Exercise objective = Leave the pictures out. Return all other data exactly.

======== Recorded data ========

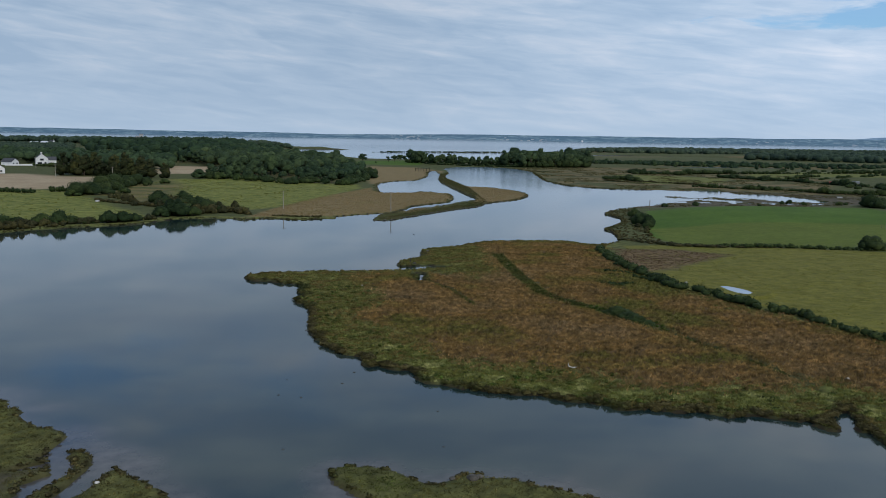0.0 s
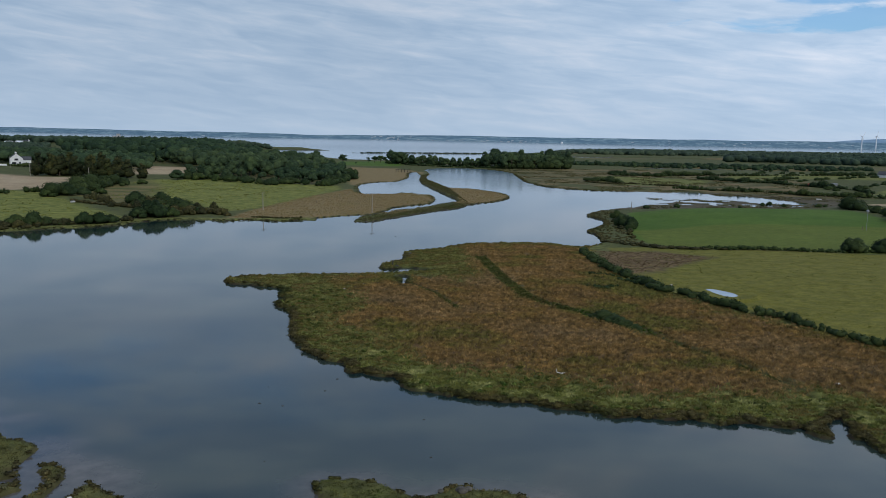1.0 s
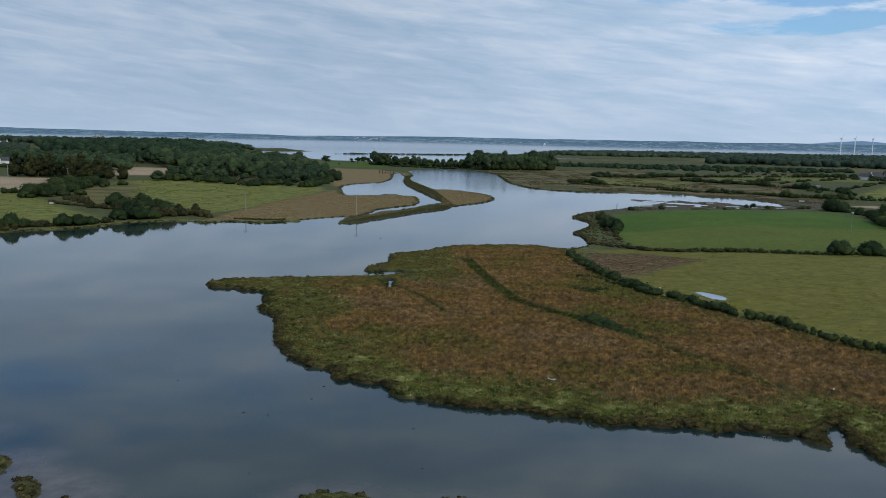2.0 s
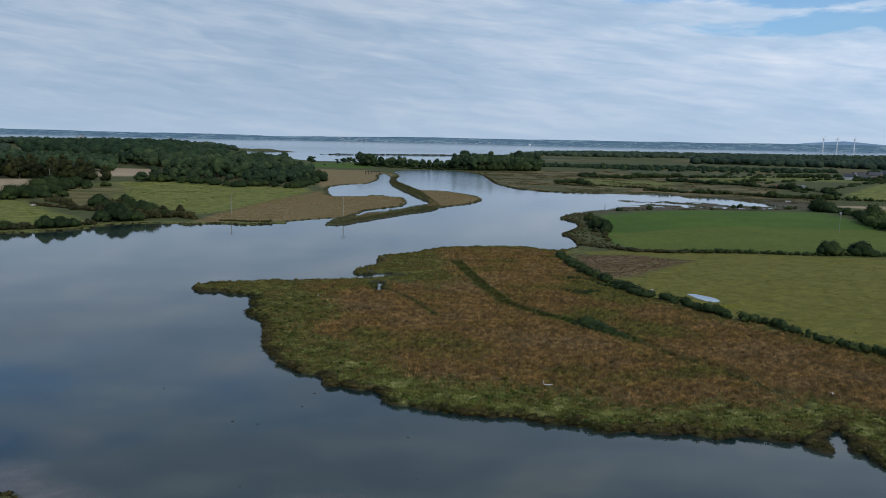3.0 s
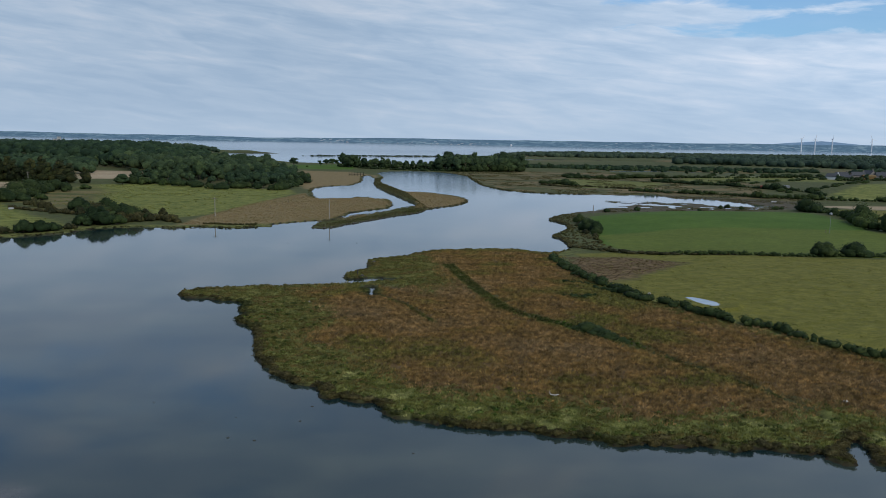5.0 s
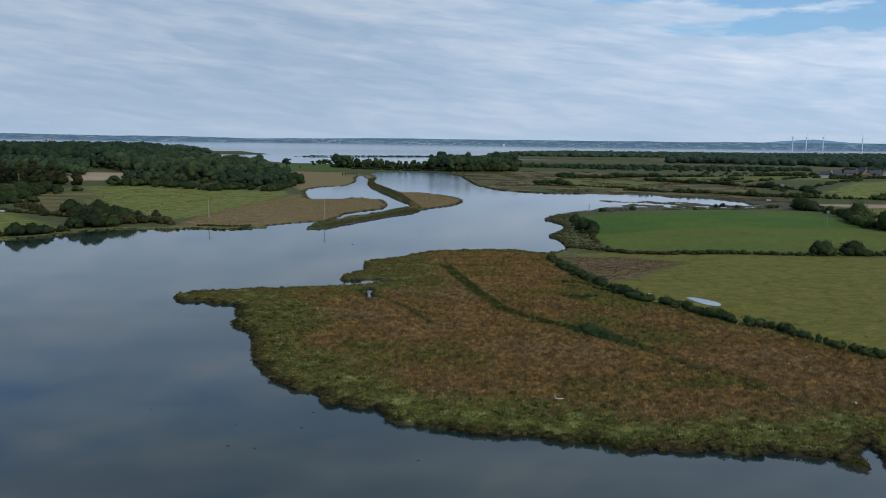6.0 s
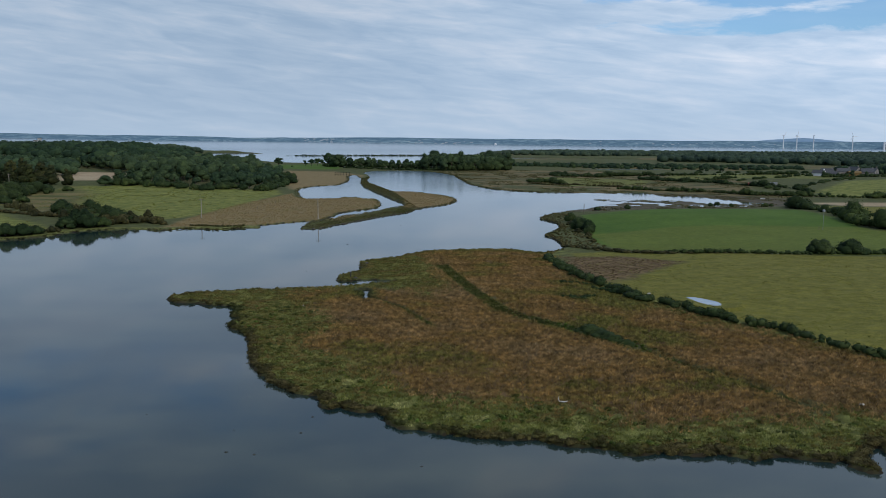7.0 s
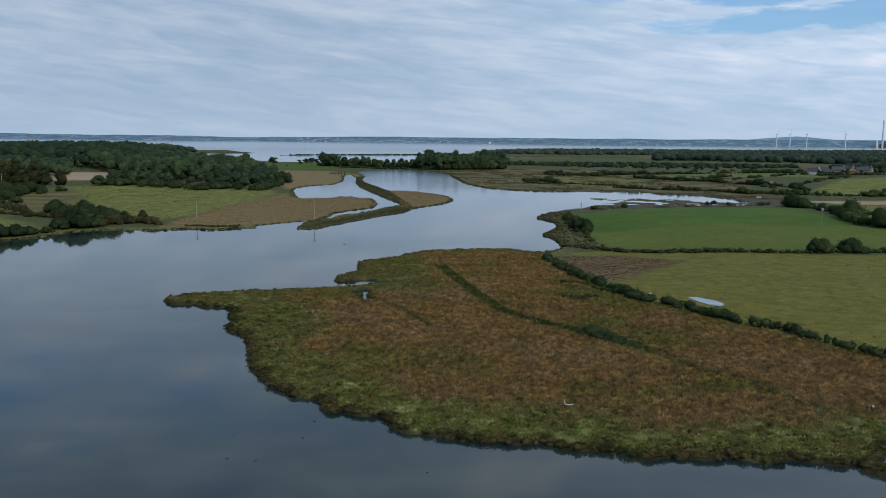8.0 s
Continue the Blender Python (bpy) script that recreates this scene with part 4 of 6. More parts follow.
def make_tree(name, seed, tall, wide, kind, material, label, category="tree", leaf=0.52, dense=1.15):
    """A tree or bush at the origin: tapered trunk with limbs, crown of leaf clumps."""
    rng = np.random.default_rng(seed)
    base = new(name)
    tagged(base, label, category)
    lobes, limbs = [], []
    if kind == "bush":
        n = 22
        for k in range(n):
            a, d = k * 2.4 + rng.uniform(-0.5, 0.5), wide * 0.5 * rng.uniform(0.10, 0.72)
            h = tall * (0.84 - 0.5 * d / (wide * 0.36)) * rng.uniform(0.7, 1.08)
            r = wide * rng.uniform(0.12, 0.24)
            lobes.append(((math.cos(a) * d, math.sin(a) * d, h), (r, r, min(r * 0.9, h))))
        limbs = [(0.1 * wide * math.cos(k * 2.1), 0.1 * wide * math.sin(k * 2.1), tall * 0.4) for k in range(3)]
        bole = tall * 0.15
    elif kind == "pine":
        for k in range(20):
            f = k / 19
            a, d = rng.uniform(0, 6.28), wide * 0.38 * (1 - 0.45 * f) * rng.uniform(0.3, 1.0)
            r = wide * (0.22 - 0.11 * f) * rng.uniform(0.7, 1.3)
            lobes.append(((math.cos(a) * d, math.sin(a) * d, tall * (0.12 + 0.78 * f)), (r * 1.1, r * 1.1, r)))
        limbs = [(0.3 * wide * math.cos(k * 1.7), 0.3 * wide * math.sin(k * 1.7), tall * (0.4 + 0.1 * k)) for k in range(4)]
        bole = tall * 0.3
    elif kind == "open":
        for k in range(13):
            a, d = rng.uniform(0, 6.28), wide * 0.5 * rng.uniform(0.1, 0.72)
            r = wide * rng.uniform(0.12, 0.20)
            lobes.append(((math.cos(a) * d + 0.06 * wide, math.sin(a) * d, tall * rng.uniform(0.40, 0.90)), (r, r, r * 0.8)))
        limbs = [lb[0] for lb in lobes[:7]]
        bole = tall * 0.32
    else:
        for k in range(16):
            f = rng.uniform(0, 1)
            a, d = rng.uniform(0, 6.28), wide * 0.5 * math.sin(math.pi * (0.25 + 0.62 * f)) * rng.uniform(0.25, 0.72)
            r = wide * rng.uniform(0.13, 0.27)
            lobes.append(((math.cos(a) * d, math.sin(a) * d, tall * (0.20 + 0.60 * f)), (r, r, r * rng.uniform(0.75, 0.95))))
        limbs = [lb[0] for lb in lobes[:4]]
        bole = tall * 0.26
    bm = bmesh.new()
    rad = 0.022 * tall + 0.06
    tube(bm, [(0, 0, -0.4), (0, 0, bole * 0.5), (0.03 * wide, 0, bole), (0.04 * wide, 0.02 * wide, tall * 0.62)], [rad * 1.4, rad, rad * 0.8, rad * 0.25], 7)
    for q in limbs:
        p0 = Vector((0.02 * wide, 0, bole))
        mid = p0.lerp(Vector(q), 0.5) + Vector((0, 0, -0.04 * tall))
        tube(bm, [p0, mid, q], [rad * 0.5, rad * 0.32, rad * 0.12], 5)
    part("trunk", bm, M_BARK, base)
    mesh_part("crown", raw_mesh("crown", *leafy(rng, lobes, leaf, dense, hearts=[(0, 0, tall * 0.3)] * len(lobes))), material, base)
    return base


class Kind:
    """A sort of plant with a few forms; the first plant of a form is the model, the next are copies."""

    def __init__(self, forms, sink=0.05):
        self.forms, self.used, self.sink = forms, [False] * len(forms), sink

    def plant(self, rng, x, y, size=1.0, flat=1.0, label="", group="", turn=None):
        k = self.used.index(False) if False in self.used else int(rng.integers(len(self.forms)))
        z = ground_at(x, y) - self.sink * size
        turn = rng.uniform(0, 360) if turn is None else turn
        m = pose(x, y, z, 0, 0, turn) @ Matrix.Diagonal((size * rng.uniform(0.85, 1.25), size * rng.uniform(0.85, 1.25), size * flat * rng.uniform(0.82, 1.08), 1))
        if self.used[k]:
            ob = copy_thing(self.forms[k], m)
            ob.matrix_basis = m
        else:
            ob, self.used[k] = self.forms[k], True
            ob.matrix_basis = m
        tagged(ob, label, group=group)
        return ob


def inside(poly, x, y):
    return bool(signed_distance(np.array([x]), np.array([y]), poly, 5.0)[0] > 0)


def scatter(rng, poly, gap, limit=5000):
    """Places in the polygon, at least gap apart, from the front to the back."""
    p = np.array(poly, float)
    lo, hi = p.min(0), p.max(0)
    out, cells = [], {}
    tries = int((hi[0] - lo[0]) * (hi[1] - lo[1]) / gap ** 2 * 6)
    pts = rng.uniform(lo, hi, (tries, 2))
    ok = signed_distance(pts[:, 0], pts[:, 1], poly, 5.0) > 0
    for x, y in pts[ok]:
        c = (int(x // gap), int(y // gap))
        if any((x - a) ** 2 + (y - b) ** 2 < gap * gap for i in (-1, 0, 1) for j in (-1, 0, 1) for a, b in cells.get((c[0] + i, c[1] + j), ())):
            continue
        cells.setdefault(c, []).append((x, y))
        out.append((float(x), float(y)))
        if len(out) >= limit:
            break
    return out


def wayside(line, gap):
    """Places along a line, gap apart, with the way on from each."""
    out, carry = [], 0.0
    for (ax, ay), (bx, by) in zip(line, line[1:]):
        L = math.hypot(bx - ax, by - ay)
        s = carry
        while s < L:
            out.append((ax + (bx - ax) * s / L, ay + (by - ay) * s / L))
            s += gap
        carry = s - L
    return out


def hedge(name, line, tall, wide, seed, label, material=None, leaf=0.19, dense=4.5, uneven=0.35, kind=""):
    """One run of hedge or scrub: leafy lobes along a line on the ground."""
    rng = np.random.default_rng(seed)
    pts = np.array(wayside(line, wide * 0.27))
    pts = pts + rng.uniform(-0.34, 0.34, pts.shape) * wide
    zs = height(pts[:, 0], pts[:, 1])
    lobes = []
    swell = np.clip(1 + uneven * value_noise(pts[:, 0], pts[:, 1], 9.0, seed, 2) * 1.6, 0.25, 2.0)
    for (x, y), z, s in zip(pts, zs, swell):
        r = wide * 0.5 * s * rng.uniform(0.40, 0.95)
        h = tall * s * rng.uniform(0.55, 1.2)
        lobes.append(((x, y, z + h * 0.48), (r, r, h * 0.52)))
    ob = mesh_part(name, raw_mesh(name, *leafy(rng, lobes, leaf, 0.8 * dense)), material or M_BUSH)
    return tagged(ob, label, "hedge", kind=kind)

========

Answer in full =
0.0 s
1.0 s
2.0 s
3.0 s
5.0 s
6.0 s
7.0 s
8.0 s
Continue the Blender Python (bpy) script that recreates this scene with part 4 of 6. More parts follow.
def make_tree(name, seed, tall, wide, kind, material, label, category="tree", leaf=0.52, dense=1.15):
    """A tree or bush at the origin: tapered trunk with limbs, crown of leaf clumps."""
    rng = np.random.default_rng(seed)
    base = new(name)
    tagged(base, label, category)
    lobes, limbs = [], []
    if kind == "bush":
        n = 22
        for k in range(n):
            a, d = k * 2.4 + rng.uniform(-0.5, 0.5), wide * 0.5 * rng.uniform(0.10, 0.72)
            h = tall * (0.84 - 0.5 * d / (wide * 0.36)) * rng.uniform(0.7, 1.08)
            r = wide * rng.uniform(0.12, 0.24)
            lobes.append(((math.cos(a) * d, math.sin(a) * d, h), (r, r, min(r * 0.9, h))))
        limbs = [(0.1 * wide * math.cos(k * 2.1), 0.1 * wide * math.sin(k * 2.1), tall * 0.4) for k in range(3)]
        bole = tall * 0.15
    elif kind == "pine":
        for k in range(20):
            f = k / 19
            a, d = rng.uniform(0, 6.28), wide * 0.38 * (1 - 0.45 * f) * rng.uniform(0.3, 1.0)
            r = wide * (0.22 - 0.11 * f) * rng.uniform(0.7, 1.3)
            lobes.append(((math.cos(a) * d, math.sin(a) * d, tall * (0.12 + 0.78 * f)), (r * 1.1, r * 1.1, r)))
        limbs = [(0.3 * wide * math.cos(k * 1.7), 0.3 * wide * math.sin(k * 1.7), tall * (0.4 + 0.1 * k)) for k in range(4)]
        bole = tall * 0.3
    elif kind == "open":
        for k in range(13):
            a, d = rng.uniform(0, 6.28), wide * 0.5 * rng.uniform(0.1, 0.72)
            r = wide * rng.uniform(0.12, 0.20)
            lobes.append(((math.cos(a) * d + 0.06 * wide, math.sin(a) * d, tall * rng.uniform(0.40, 0.90)), (r, r, r * 0.8)))
        limbs = [lb[0] for lb in lobes[:7]]
        bole = tall * 0.32
    else:
        for k in range(16):
            f = rng.uniform(0, 1)
            a, d = rng.uniform(0, 6.28), wide * 0.5 * math.sin(math.pi * (0.25 + 0.62 * f)) * rng.uniform(0.25, 0.72)
            r = wide * rng.uniform(0.13, 0.27)
            lobes.append(((math.cos(a) * d, math.sin(a) * d, tall * (0.20 + 0.60 * f)), (r, r, r * rng.uniform(0.75, 0.95))))
        limbs = [lb[0] for lb in lobes[:4]]
        bole = tall * 0.26
    bm = bmesh.new()
    rad = 0.022 * tall + 0.06
    tube(bm, [(0, 0, -0.4), (0, 0, bole * 0.5), (0.03 * wide, 0, bole), (0.04 * wide, 0.02 * wide, tall * 0.62)], [rad * 1.4, rad, rad * 0.8, rad * 0.25], 7)
    for q in limbs:
        p0 = Vector((0.02 * wide, 0, bole))
        mid = p0.lerp(Vector(q), 0.5) + Vector((0, 0, -0.04 * tall))
        tube(bm, [p0, mid, q], [rad * 0.5, rad * 0.32, rad * 0.12], 5)
    part("trunk", bm, M_BARK, base)
    mesh_part("crown", raw_mesh("crown", *leafy(rng, lobes, leaf, dense, hearts=[(0, 0, tall * 0.3)] * len(lobes))), material, base)
    return base


class Kind:
    """A sort of plant with a few forms; the first plant of a form is the model, the next are copies."""

    def __init__(self, forms, sink=0.05):
        self.forms, self.used, self.sink = forms, [False] * len(forms), sink

    def plant(self, rng, x, y, size=1.0, flat=1.0, label="", group="", turn=None):
        k = self.used.index(False) if False in self.used else int(rng.integers(len(self.forms)))
        z = ground_at(x, y) - self.sink * size
        turn = rng.uniform(0, 360) if turn is None else turn
        m = pose(x, y, z, 0, 0, turn) @ Matrix.Diagonal((size * rng.uniform(0.85, 1.25), size * rng.uniform(0.85, 1.25), size * flat * rng.uniform(0.82, 1.08), 1))
        if self.used[k]:
            ob = copy_thing(self.forms[k], m)
            ob.matrix_basis = m
        else:
            ob, self.used[k] = self.forms[k], True
            ob.matrix_basis = m
        tagged(ob, label, group=group)
        return ob


def inside(poly, x, y):
    return bool(signed_distance(np.array([x]), np.array([y]), poly, 5.0)[0] > 0)


def scatter(rng, poly, gap, limit=5000):
    """Places in the polygon, at least gap apart, from the front to the back."""
    p = np.array(poly, float)
    lo, hi = p.min(0), p.max(0)
    out, cells = [], {}
    tries = int((hi[0] - lo[0]) * (hi[1] - lo[1]) / gap ** 2 * 6)
    pts = rng.uniform(lo, hi, (tries, 2))
    ok = signed_distance(pts[:, 0], pts[:, 1], poly, 5.0) > 0
    for x, y in pts[ok]:
        c = (int(x // gap), int(y // gap))
        if any((x - a) ** 2 + (y - b) ** 2 < gap * gap for i in (-1, 0, 1) for j in (-1, 0, 1) for a, b in cells.get((c[0] + i, c[1] + j), ())):
            continue
        cells.setdefault(c, []).append((x, y))
        out.append((float(x), float(y)))
        if len(out) >= limit:
            break
    return out


def wayside(line, gap):
    """Places along a line, gap apart, with the way on from each."""
    out, carry = [], 0.0
    for (ax, ay), (bx, by) in zip(line, line[1:]):
        L = math.hypot(bx - ax, by - ay)
        s = carry
        while s < L:
            out.append((ax + (bx - ax) * s / L, ay + (by - ay) * s / L))
            s += gap
        carry = s - L
    return out


def hedge(name, line, tall, wide, seed, label, material=None, leaf=0.19, dense=4.5, uneven=0.35, kind=""):
    """One run of hedge or scrub: leafy lobes along a line on the ground."""
    rng = np.random.default_rng(seed)
    pts = np.array(wayside(line, wide * 0.27))
    pts = pts + rng.uniform(-0.34, 0.34, pts.shape) * wide
    zs = height(pts[:, 0], pts[:, 1])
    lobes = []
    swell = np.clip(1 + uneven * value_noise(pts[:, 0], pts[:, 1], 9.0, seed, 2) * 1.6, 0.25, 2.0)
    for (x, y), z, s in zip(pts, zs, swell):
        r = wide * 0.5 * s * rng.uniform(0.40, 0.95)
        h = tall * s * rng.uniform(0.55, 1.2)
        lobes.append(((x, y, z + h * 0.48), (r, r, h * 0.52)))
    ob = mesh_part(name, raw_mesh(name, *leafy(rng, lobes, leaf, 0.8 * dense)), material or M_BUSH)
    return tagged(ob, label, "hedge", kind=kind)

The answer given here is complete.